Last Wednesday in Dublin’s beautiful Olympia Theatre, London Grammar made their eagerly awaited return to the capital after playing an acclaimed set at this summer’s Electric Picnic. The three piece indie pop outfit from Nottingham are currently in the process of touring their most recent album, Truth Is a Beautiful Thing. The album, which was released in early June of this year, immediately went to number one in the UK charts. The album would spawn five singles, with the most impressive of which being the moody and atmospheric, Non-Believer. It was soon clear that the band were going for a fuller, more introspective, sound than had been heard on their 2013 debut album, If You Wait.

London Grammar would beginning to come to people’s attention when 12 December 2012 would see the band release their first song on YouTubeHey Now, the song would receive a lot of attention and slowly an excitement would start to develop around the talented trio.

It would be followed in February 2013 by their debut EP, Metal & Dust, and then by the single Wasting My Young Years in June of the same year. September would be a busy month for the band in 2013, with the release of the popular single, Strong, on the first of the month, and then the debut album, If You Wait, on the sixth of month. The release of Strong would four remixes and an unreleased song Feelings,which would go on to be this writers favourite release by the trio.

If You Wait would go on to be a critically acclaimed LP by the band, and mark them out as one of the most exciting new groups in the UK music landscape. It looked like London Grammar were about to take off, but then things seemed to stall for them.

I seemed in early 2014 that things were going swimmingly for the band, but in a 2017 interview with Hannah J Davies of The Guardian, the band would explain that the whirlwind of a year that the band had been having had been having a negative effect on their personal lives. The last straw was when vocalist, Hannah Reid, decided last minute to pull out of tour of Australia in July 2014. The band would go on to postpone subsequent dates, citing “vocal fatigue”, but that was not telling the whole story. Reid had been feeling exhaustion for a while before they eventually decided to take a break, while Major and Rothman confessed to feeling that they had been drinking to much for the duration of an extensive American tour that they had just finished.

The band would take some time to reschedule the cancelled tour dates and rest before launching into working on Truth Is a Beautiful Thing in early 2015. On 1 January 2017, the band would premier the first single from the album, Big Picture, before the official release of the album in June.

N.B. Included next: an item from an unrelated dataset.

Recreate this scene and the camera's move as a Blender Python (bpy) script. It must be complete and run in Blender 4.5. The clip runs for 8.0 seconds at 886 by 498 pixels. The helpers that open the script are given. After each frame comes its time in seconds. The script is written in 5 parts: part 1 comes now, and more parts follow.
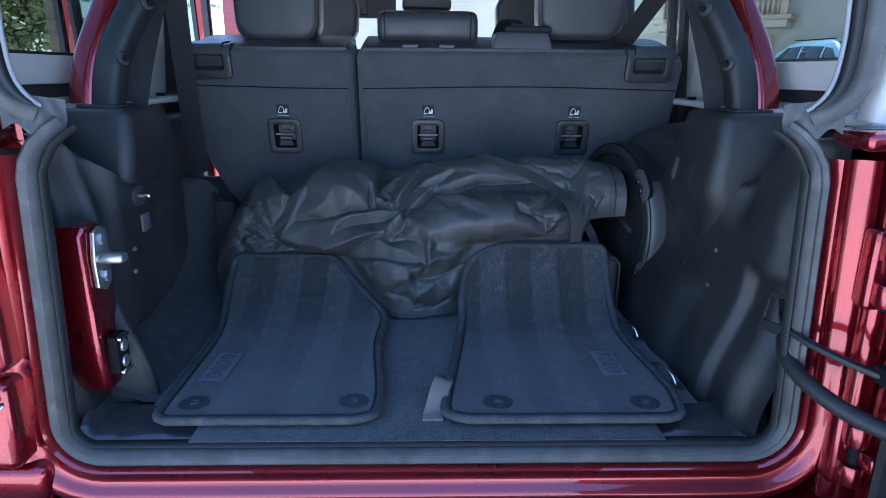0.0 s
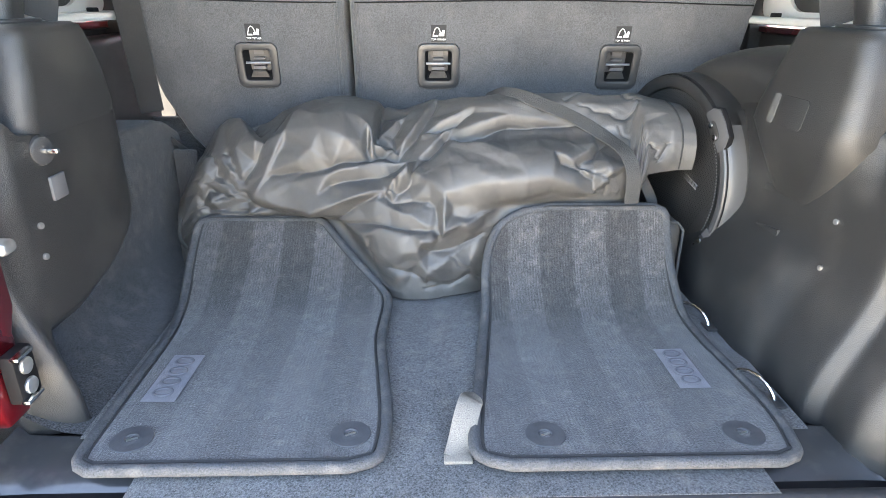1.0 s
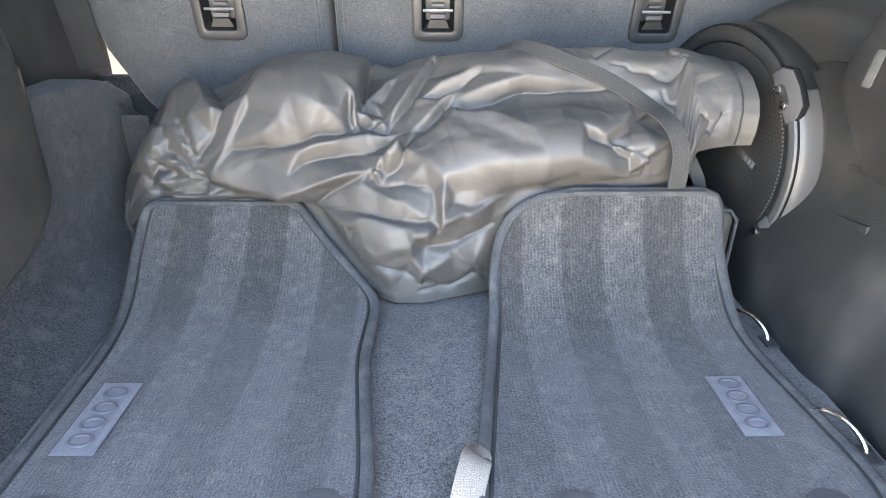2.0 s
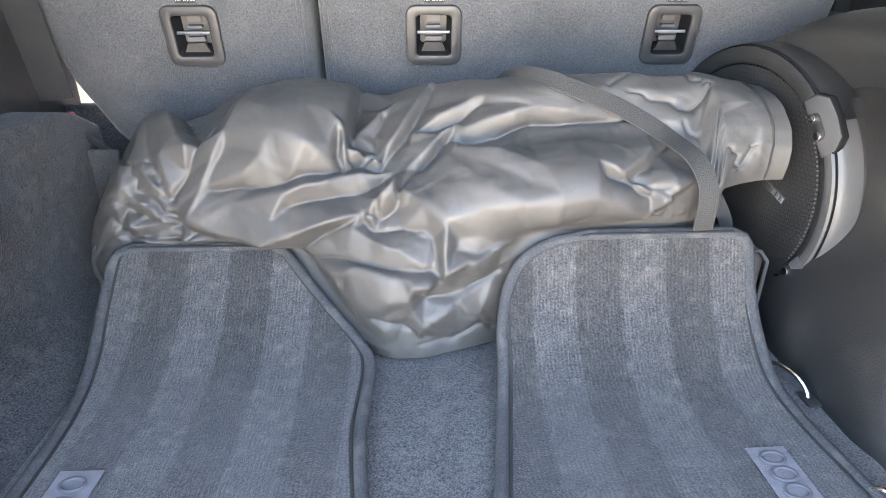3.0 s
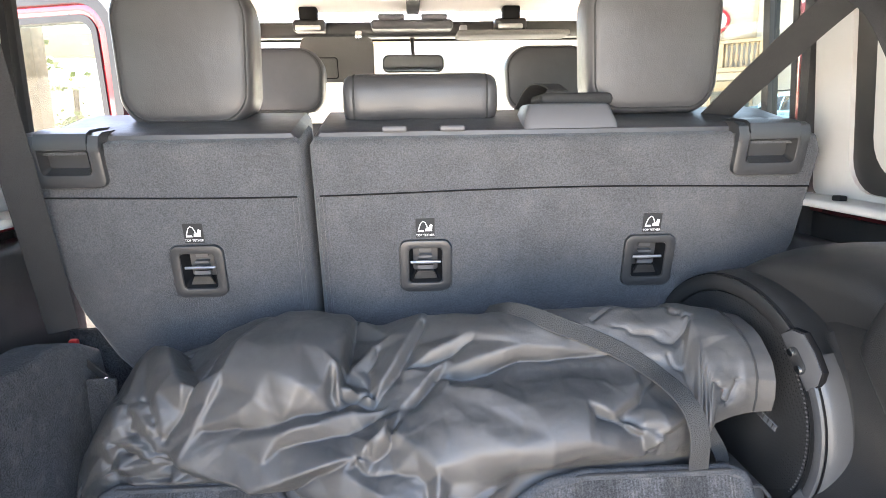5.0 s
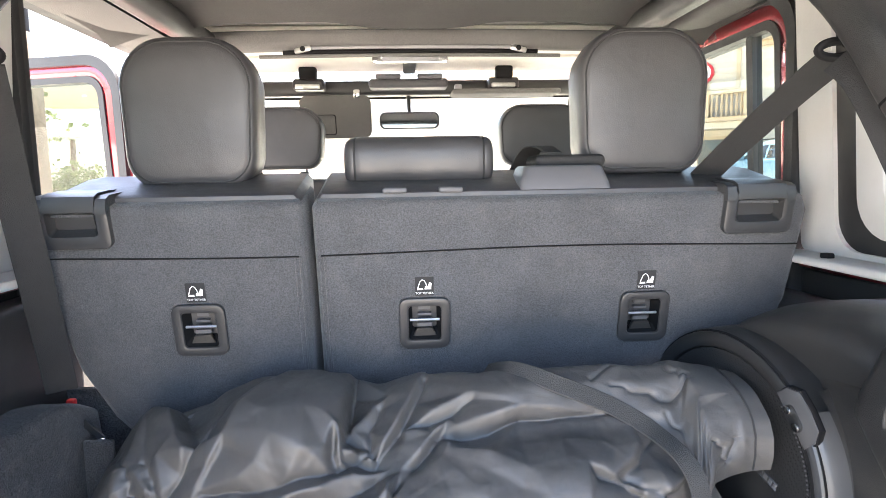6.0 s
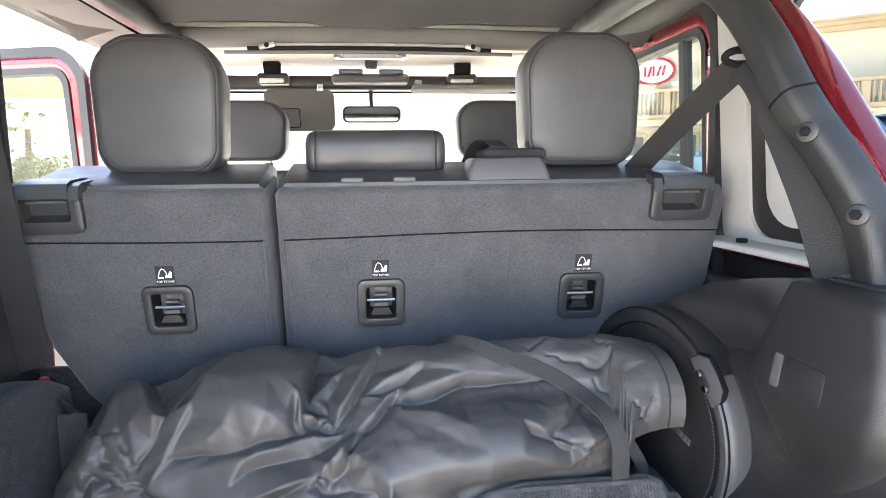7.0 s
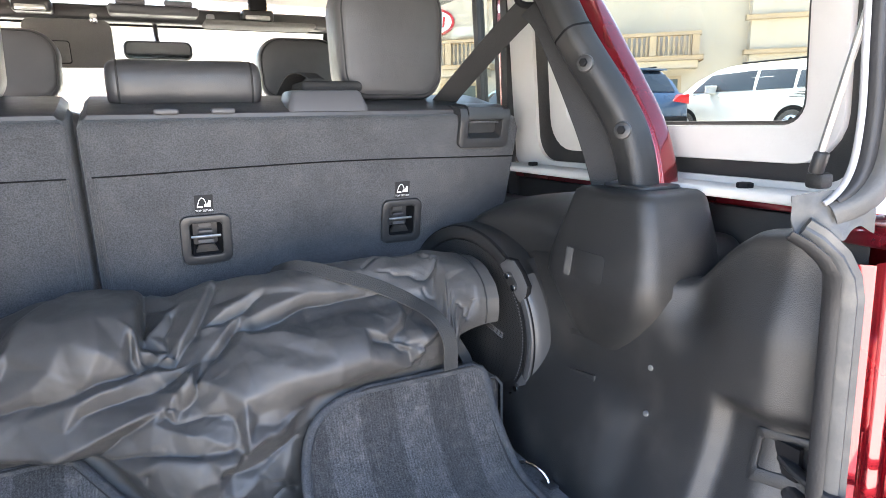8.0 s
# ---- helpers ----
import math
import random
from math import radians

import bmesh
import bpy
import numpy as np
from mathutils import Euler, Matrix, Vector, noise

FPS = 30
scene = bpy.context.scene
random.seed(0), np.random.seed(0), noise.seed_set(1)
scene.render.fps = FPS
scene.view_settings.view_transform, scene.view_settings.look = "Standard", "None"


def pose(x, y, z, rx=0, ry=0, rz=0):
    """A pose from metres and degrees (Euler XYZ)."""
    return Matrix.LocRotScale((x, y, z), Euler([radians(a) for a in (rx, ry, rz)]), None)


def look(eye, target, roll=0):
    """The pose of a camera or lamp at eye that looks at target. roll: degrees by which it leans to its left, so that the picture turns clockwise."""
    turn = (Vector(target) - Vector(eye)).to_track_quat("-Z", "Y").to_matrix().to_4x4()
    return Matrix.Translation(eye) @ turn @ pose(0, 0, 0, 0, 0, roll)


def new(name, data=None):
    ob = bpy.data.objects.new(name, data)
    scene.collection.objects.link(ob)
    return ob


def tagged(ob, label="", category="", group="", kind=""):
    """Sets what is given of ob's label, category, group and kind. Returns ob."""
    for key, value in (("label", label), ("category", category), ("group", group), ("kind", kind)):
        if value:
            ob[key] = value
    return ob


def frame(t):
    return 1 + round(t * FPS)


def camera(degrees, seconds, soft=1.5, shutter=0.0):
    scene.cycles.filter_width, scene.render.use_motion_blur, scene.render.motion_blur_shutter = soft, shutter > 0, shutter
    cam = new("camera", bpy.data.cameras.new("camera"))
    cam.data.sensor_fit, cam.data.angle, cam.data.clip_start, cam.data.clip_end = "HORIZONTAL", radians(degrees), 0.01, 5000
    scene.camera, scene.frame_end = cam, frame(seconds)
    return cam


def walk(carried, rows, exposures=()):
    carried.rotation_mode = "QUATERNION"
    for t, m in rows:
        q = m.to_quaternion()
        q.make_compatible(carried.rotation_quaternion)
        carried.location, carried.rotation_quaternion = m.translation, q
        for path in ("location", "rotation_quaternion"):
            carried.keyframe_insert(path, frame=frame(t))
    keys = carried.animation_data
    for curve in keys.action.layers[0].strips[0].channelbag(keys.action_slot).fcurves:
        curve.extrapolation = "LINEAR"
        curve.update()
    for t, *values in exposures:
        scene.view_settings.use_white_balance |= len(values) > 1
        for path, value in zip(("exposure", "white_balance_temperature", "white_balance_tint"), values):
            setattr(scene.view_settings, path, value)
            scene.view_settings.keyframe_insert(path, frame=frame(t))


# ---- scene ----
from mathutils.geometry import delaunay_2d_cdt

cam = camera(71.7, 8.0, soft=0.7)
PATH = [
    (0, (-0.003, 0.13, 1.363), (0.047, 2.052, 0.814), 0.5),
    (0.5, (-0.042, 0.312, 1.342), (0.02, 2.197, 0.679), 0.6),
    (1, (-0.037, 0.451, 1.33), (0.027, 2.302, 0.577), 0.5),
    (1.2, (-0.026, 0.513, 1.323), (0.026, 2.347, 0.527), 0.5),
    (2.3, (-0.025, 0.712, 1.302), (0.032, 2.501, 0.411), 0.6),
    (2.5, (-0.029, 0.738, 1.306), (0.034, 2.53, 0.419), 0.4),
    (3, (-0.035, 0.785, 1.318), (0.047, 2.584, 0.448), 0.1),
    (3.5, (-0.036, 0.805, 1.34), (0.068, 2.642, 0.557), -0.0),
    (4, (-0.031, 0.806, 1.366), (0.069, 2.692, 0.71), -0.5),
    (4.5, (-0.024, 0.801, 1.398), (0.071, 2.732, 0.888), -0.6),
    (5, (-0.022, 0.796, 1.431), (0.072, 2.757, 1.048), -0.9),
    (5.2, (-0.023, 0.794, 1.448), (0.067, 2.762, 1.105), -0.9),
    (6.3, (-0.034, 0.767, 1.457), (0.098, 2.75, 1.234), -1.0),
    (6.5, (-0.024, 0.752, 1.459), (0.113, 2.733, 1.227), -0.9),
    (7, (-0.013, 0.682, 1.449), (0.21, 2.653, 1.194), -0.7),
    (7.5, (-0.044, 0.655, 1.436), (0.506, 2.549, 1.103), -0.8),
    (8, (-0.093, 0.622, 1.412), (0.751, 2.387, 0.994), -1.2),
]
walk(cam, [(t, look(eye, target, roll)) for t, eye, target, roll in PATH],
     exposures=[(0.0, 2.15, 4800, 10), (0.3, 3.6, 6200, 8), (0.5, 4.15, 6700, 8), (0.8, 4.45, 7200, 10), (1.2, 4.6, 7400, 10), (2.5, 4.8, 7500, 13), (3.5, 4.8, 7400, 13), (5.0, 4.24, 7000, 14), (6.5, 3.9, 6700, 14), (8.0, 3.75, 6600, 14)])

# ---- light ----
world = bpy.data.worlds.new("sky")
scene.world = world
world.use_nodes = True
wn = world.node_tree.nodes
sky = wn.new("ShaderNodeTexSky")
sky.sky_type, sky.sun_disc = "NISHITA", False
SUN_EL, SUN_AZ = 67.0, 2.0          # azimuth from +y towards +x
sky.sun_elevation, sky.sun_rotation = radians(SUN_EL), radians(SUN_AZ)
sky.air_density, sky.dust_density = 1.0, 2.0
wn["Background"].inputs["Strength"].default_value = 0.13
world.node_tree.links.new(sky.outputs[0], wn["Background"].inputs["Color"])
sun = new("sun", bpy.data.lights.new("sun", "SUN"))
sun.data.energy, sun.data.angle, sun.data.color = 5.0, radians(0.5), (1.0, 0.95, 0.86)
a, e = radians(SUN_AZ), radians(SUN_EL)
to_sun = Vector((math.sin(a) * math.cos(e), math.cos(a) * math.cos(e), math.sin(e)))
sun.matrix_world = look(to_sun * 60, (0, 0, 0))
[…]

Much of what makes London Grammar a compelling act to listen to is Hannah Reid. The chilling soprano vocals of the unassuming front woman are succeed in drawing the listener into every song in the bands discography. It seems incredible now that there was a time when Reid suffered intensive stage fright which had prevented her from performing for years. Fans of the band can feel thankful that she managed to overcome her stage fright, and the reasons are showcased to telling effect in one of the singles off their most recent album.

London Grammar manage to mix captivating and intensive vocals with dark and moody instrumentation to create songs that cause deep thinking and introspection.